El-Dahab was met on arrival at San Jose airport in California by his friend Ali Abu Seoud, a former special forces officer in the Egyptian army. Seoud is now known to have been an Islamic Jihad agent as well and later became a close Bin Laden associate. According to the confession, it was Seoud who convinced el-Dahab to become more closely involved in the holy war. El-Dahab was trained to make booby-trapped letters to send to "important people" and was also instructed to enrol in American aviation schools to learn how to fly gliders and helicopters.

With an American wife and a job at a computer company, he blended into suburban life. Yet his home in Santa Clara was an important communications hub. He also distributed forged documents and made money transfers.

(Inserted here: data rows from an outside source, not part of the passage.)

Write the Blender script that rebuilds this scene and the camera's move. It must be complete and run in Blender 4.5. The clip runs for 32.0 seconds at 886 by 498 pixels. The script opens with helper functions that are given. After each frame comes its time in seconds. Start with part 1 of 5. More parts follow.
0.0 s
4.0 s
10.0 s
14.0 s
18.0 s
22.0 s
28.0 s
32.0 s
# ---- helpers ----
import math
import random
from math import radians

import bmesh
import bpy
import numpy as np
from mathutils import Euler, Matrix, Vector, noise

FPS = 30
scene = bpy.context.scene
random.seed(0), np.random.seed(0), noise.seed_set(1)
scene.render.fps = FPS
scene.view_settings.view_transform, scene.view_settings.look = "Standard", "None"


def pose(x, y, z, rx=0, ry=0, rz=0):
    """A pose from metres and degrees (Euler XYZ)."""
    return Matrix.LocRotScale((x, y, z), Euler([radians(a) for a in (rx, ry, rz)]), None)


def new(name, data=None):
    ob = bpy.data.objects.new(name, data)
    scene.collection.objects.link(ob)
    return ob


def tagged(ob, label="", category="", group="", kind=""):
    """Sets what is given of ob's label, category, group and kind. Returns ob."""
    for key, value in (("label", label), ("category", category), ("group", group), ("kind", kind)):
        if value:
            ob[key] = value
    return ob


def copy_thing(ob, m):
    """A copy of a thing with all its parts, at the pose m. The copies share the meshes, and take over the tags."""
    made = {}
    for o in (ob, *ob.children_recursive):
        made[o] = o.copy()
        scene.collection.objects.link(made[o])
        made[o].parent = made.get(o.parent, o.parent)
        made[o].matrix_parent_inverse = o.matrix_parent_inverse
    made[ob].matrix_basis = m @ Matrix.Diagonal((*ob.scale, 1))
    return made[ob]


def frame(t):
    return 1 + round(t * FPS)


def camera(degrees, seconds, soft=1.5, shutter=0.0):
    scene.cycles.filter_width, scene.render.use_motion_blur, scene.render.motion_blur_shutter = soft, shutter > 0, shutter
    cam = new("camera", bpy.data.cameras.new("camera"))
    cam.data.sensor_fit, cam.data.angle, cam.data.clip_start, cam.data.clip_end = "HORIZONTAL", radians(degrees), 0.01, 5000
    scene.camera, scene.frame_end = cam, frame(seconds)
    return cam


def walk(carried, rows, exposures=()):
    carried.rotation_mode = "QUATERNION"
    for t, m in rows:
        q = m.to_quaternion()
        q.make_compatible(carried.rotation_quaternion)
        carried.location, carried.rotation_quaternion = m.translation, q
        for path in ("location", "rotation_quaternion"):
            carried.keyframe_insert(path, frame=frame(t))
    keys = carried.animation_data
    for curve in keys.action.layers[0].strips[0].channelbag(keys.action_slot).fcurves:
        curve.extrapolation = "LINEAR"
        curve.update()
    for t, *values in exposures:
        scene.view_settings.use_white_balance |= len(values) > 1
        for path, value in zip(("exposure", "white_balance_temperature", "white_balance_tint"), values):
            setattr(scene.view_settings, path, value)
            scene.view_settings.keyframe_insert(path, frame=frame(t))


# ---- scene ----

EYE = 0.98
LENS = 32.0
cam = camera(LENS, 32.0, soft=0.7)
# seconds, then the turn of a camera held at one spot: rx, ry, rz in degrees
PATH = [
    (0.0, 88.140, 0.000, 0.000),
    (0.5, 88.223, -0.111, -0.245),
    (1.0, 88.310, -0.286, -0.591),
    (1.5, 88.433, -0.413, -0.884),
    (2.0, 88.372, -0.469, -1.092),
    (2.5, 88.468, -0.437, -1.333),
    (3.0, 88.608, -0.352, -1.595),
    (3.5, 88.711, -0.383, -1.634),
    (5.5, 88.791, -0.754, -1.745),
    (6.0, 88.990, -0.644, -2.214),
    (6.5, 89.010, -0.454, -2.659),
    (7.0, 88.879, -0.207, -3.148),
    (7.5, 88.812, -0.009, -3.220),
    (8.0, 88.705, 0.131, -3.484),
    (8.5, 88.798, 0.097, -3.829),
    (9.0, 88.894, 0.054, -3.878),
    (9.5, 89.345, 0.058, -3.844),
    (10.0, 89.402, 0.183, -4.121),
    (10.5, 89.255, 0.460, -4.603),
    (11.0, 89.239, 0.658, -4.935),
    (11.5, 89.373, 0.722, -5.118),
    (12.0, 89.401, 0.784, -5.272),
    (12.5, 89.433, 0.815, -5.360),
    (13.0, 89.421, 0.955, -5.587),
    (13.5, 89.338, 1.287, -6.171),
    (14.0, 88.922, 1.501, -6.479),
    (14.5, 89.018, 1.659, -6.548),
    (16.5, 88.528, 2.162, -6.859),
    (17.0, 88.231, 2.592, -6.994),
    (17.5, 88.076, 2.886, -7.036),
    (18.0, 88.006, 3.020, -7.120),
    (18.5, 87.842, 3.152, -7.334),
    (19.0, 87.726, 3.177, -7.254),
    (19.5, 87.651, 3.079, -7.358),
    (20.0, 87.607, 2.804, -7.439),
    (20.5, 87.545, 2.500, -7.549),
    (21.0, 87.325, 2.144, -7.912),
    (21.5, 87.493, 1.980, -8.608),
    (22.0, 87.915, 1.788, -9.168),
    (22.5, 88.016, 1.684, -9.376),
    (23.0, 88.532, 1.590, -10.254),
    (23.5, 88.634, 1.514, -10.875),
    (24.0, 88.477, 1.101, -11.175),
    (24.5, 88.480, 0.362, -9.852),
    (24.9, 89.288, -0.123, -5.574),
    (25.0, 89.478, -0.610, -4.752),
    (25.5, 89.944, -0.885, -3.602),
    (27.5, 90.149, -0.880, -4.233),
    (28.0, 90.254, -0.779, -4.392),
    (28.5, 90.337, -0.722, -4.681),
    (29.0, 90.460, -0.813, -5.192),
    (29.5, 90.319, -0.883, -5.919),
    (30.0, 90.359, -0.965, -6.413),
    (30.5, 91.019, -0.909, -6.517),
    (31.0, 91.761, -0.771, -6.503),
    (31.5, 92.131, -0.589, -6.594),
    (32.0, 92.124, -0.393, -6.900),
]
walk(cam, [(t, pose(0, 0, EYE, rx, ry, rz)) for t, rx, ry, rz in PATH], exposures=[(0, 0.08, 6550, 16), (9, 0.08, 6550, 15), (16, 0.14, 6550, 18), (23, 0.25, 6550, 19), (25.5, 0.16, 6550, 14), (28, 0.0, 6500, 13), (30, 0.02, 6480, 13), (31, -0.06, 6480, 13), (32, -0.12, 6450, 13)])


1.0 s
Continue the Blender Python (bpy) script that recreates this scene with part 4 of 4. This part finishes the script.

Ahmed al-Naggar, another Islamic Jihad member who was also captured by the Egyptian authorities in 1998, revealed how Bin Laden came to be a key fundraiser for the organisation at an early stage.

"The funding of the organisation came [primarily] through financial support from the Saudi Osama Bin Laden," he told Egyptian state security interrogators. "As well as members of the organisation donating 10% of their salaries, funds were also raised through trade projects such as sugar, raising sheep in Albania, trade in southeast Asia and the project of working on and renovating old houses in London."

El-Dahab received a 15-year sentence and al-Naggar 25 years. Seoud was sentenced to death and al-Sibai to life imprisonment, both in their absence. Seoud, however, is believed to be still in America where he is understood to have co-operated with the FBI.

Three men and a woman with alleged links to Bin Laden have been detained in the French city of Strasbourg. The four, thought to be Algerians, are suspected of organising the escape to Spain of Mohamed Bensakhria, 34, an Algerian said to be one of Bin Laden's chief lieutenants in Europe.